O ancora, si pensi all'attività del collegio volta a scongiurare sottrazioni o dissimulazioni dell'attivo concordatario da parte del debitore, o altri atti di frode che andrebbero a ledere i diritti dei creditori concorsuali.
Si ritiene quindi di poter affermare che l'intervento del collegio sindacale nella liquidazione concordataria non sia incompatibile con le disposizioni della legge fallimentare e con le modalità di conduzione fissate dal Tribunale, ai sensi dell'art. 182 l.fall., ma che al contrario l'attività dei sindaci vada a rafforzare i poteri di tutela degli organi della procedura concordataria a favore dei creditori concorsuali.

CONCLUSIONI. Lo sviluppo delle note che precedono porta a ritenere – secondo chi scrive - che il ruolo del collegio sindacale anche nella fase post omologa abbia ragione di sussistere e i relativi onorari debbano gravare in ogni caso sull'attivo societario e corrisposti, sebbene si sia consci dell'ampia corrente di pensiero secondo cui a partire dall'omologa tali onorari non debbano più essere corrisposti dalla società (si confronti sul tema: Fico, Natura del compenso del collegio sindacale per l'attività successiva all'ammissione al concordato preventivo, in ilFallimentarista.it).

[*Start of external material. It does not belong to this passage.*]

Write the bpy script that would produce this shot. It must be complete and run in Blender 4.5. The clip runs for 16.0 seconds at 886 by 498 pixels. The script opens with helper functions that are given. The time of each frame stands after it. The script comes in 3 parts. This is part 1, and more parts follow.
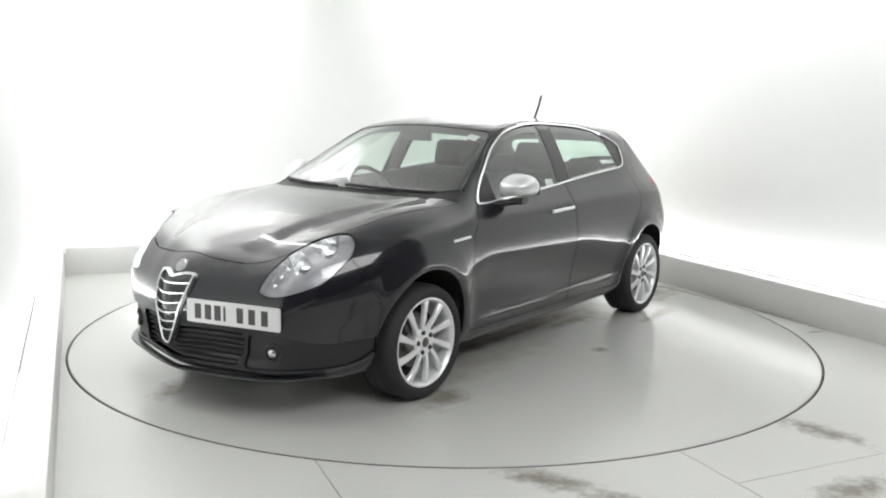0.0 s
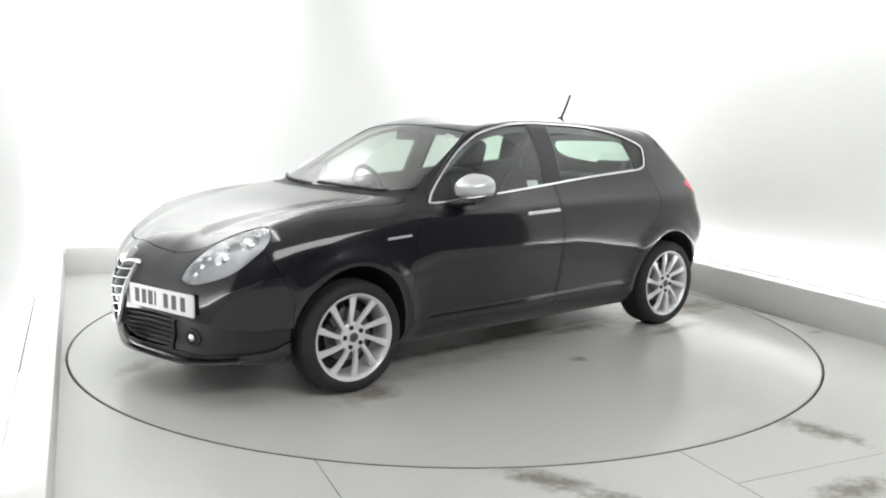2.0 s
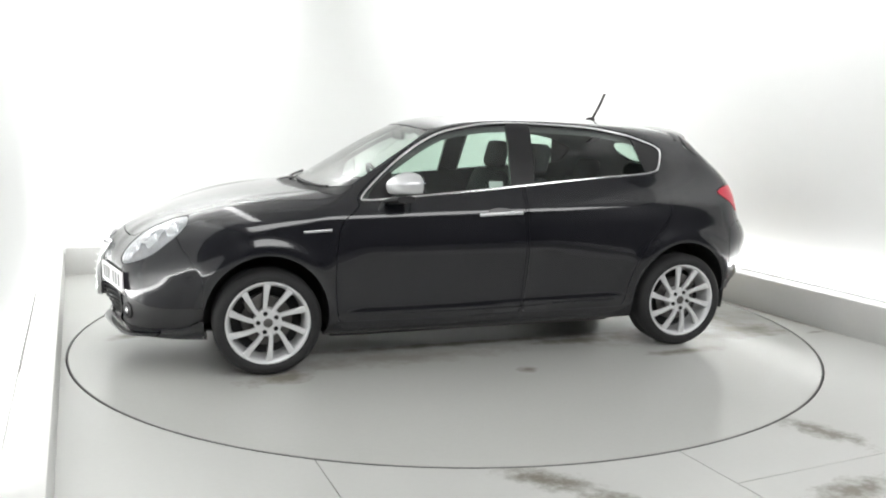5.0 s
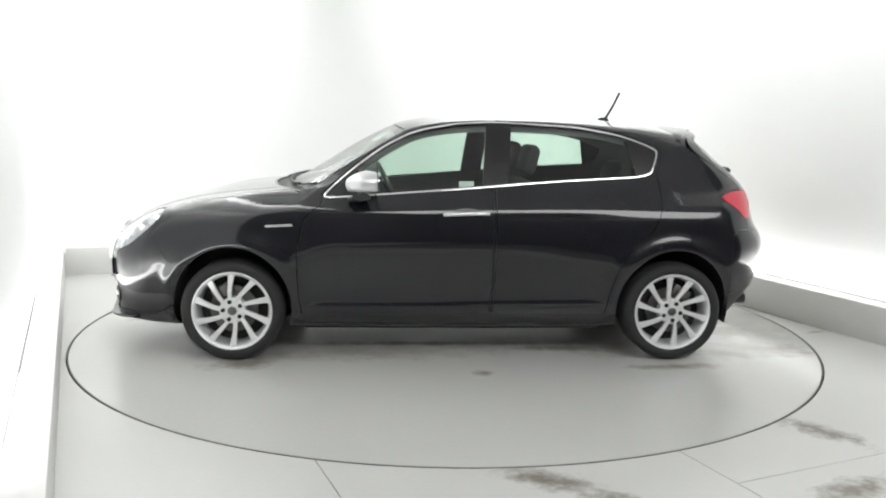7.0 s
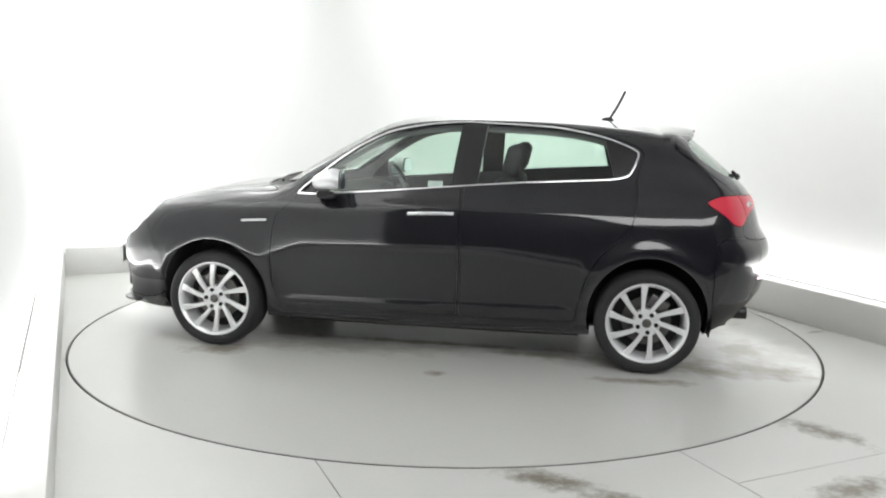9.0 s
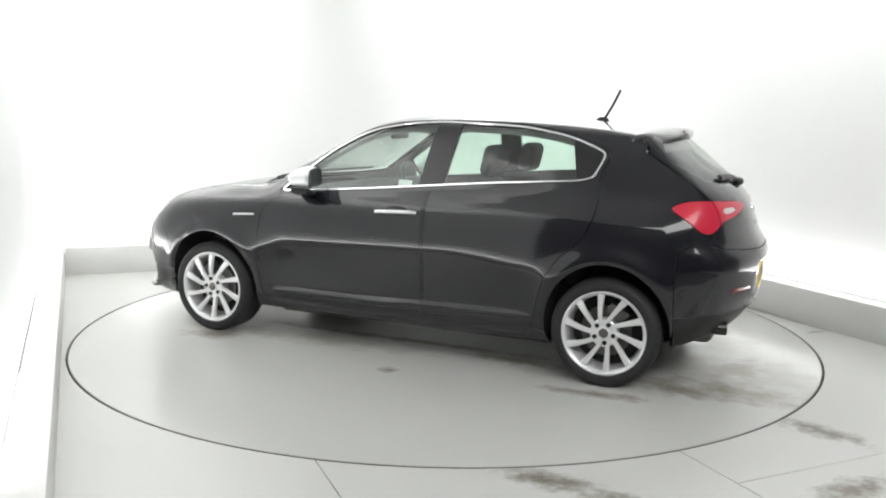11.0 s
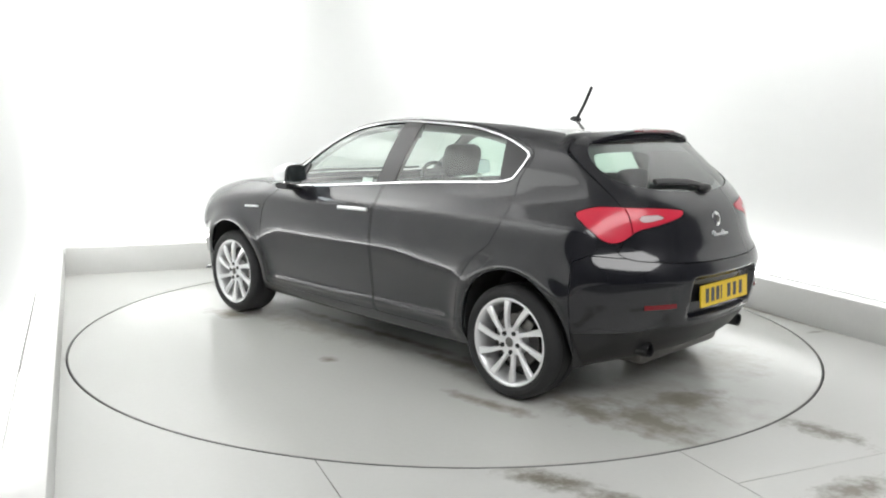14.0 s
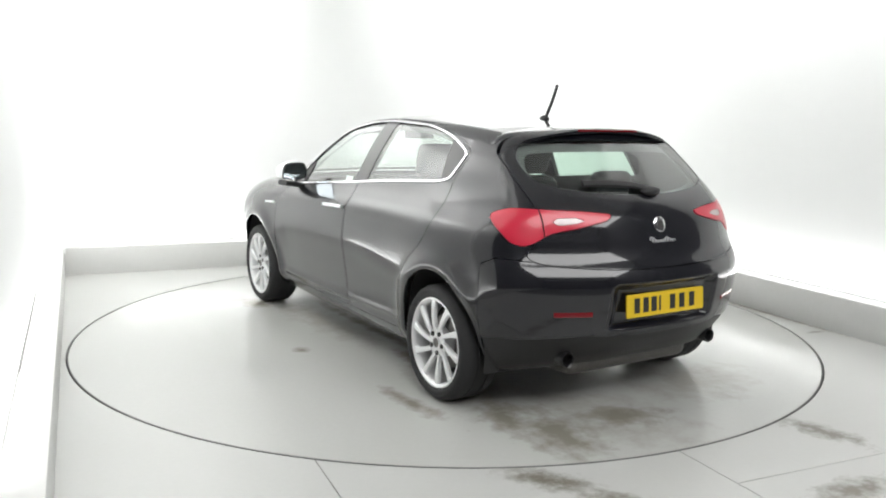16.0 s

Tale organo infatti è vigente in ossequio a norme di legge (ancorché, talvolta, su base volontaria), e quindi è componente essenziale e intrinseca dell'istituto giuridico societario nel cui alveo è gestita l'impresa. Ne consegue che la regolamentazione concordataria della crisi di un'impresa costituita in forma societaria non possa prescindere dal farsi carico dei costi correlati alla forma giuridica del debitore (tra cui quindi anche quelli correlati al collegio sindacale).
Inoltre, l'operato del collegio ha evidenti riflessi di presidio e tutela che vanno a vantaggio dei creditori concorsuali, e certamente non dei soci (o non solo di questi).
Da ultimo, una ipotesi operativa già nella prassi può essere quella di chiarire nella proposta concordataria (specie in ipotesi liquidatoria) che le spese ordinarie di gestione societaria sono a carico della massa, stanziandole nel fondo spese procedura o nel fondo oneri futuri (sul punto, A. Solidoro e P. Argento, L'attività del collegio sindacale nelle procedure concorsuali: considerazioni generali di compatibilità con le norme fallimentari, in Il controllo Legale dei Conti, anno II, Fasc. 1 – 1998, Giuffré). Venendo all'oggetto del quesito, non si ravvisa dunque la necessità di ricorrere a strumenti alternativi di pagamento (d'altro canto, laddove strumenti alternativi gravassero ancora sulla società, come nell'ipotesi prospettata di cessione di crediti, il risultato sarebbe analogo a quello del pagamento con prelievo dai fondi liquidi societari, e quindi comunque a carico dei creditori concorsuali), anche se non può escludersi nella pratica la soluzione più tranquillizzante di assunzione dell'obbligo di pagamento direttamente e personalmente da parte dei soci.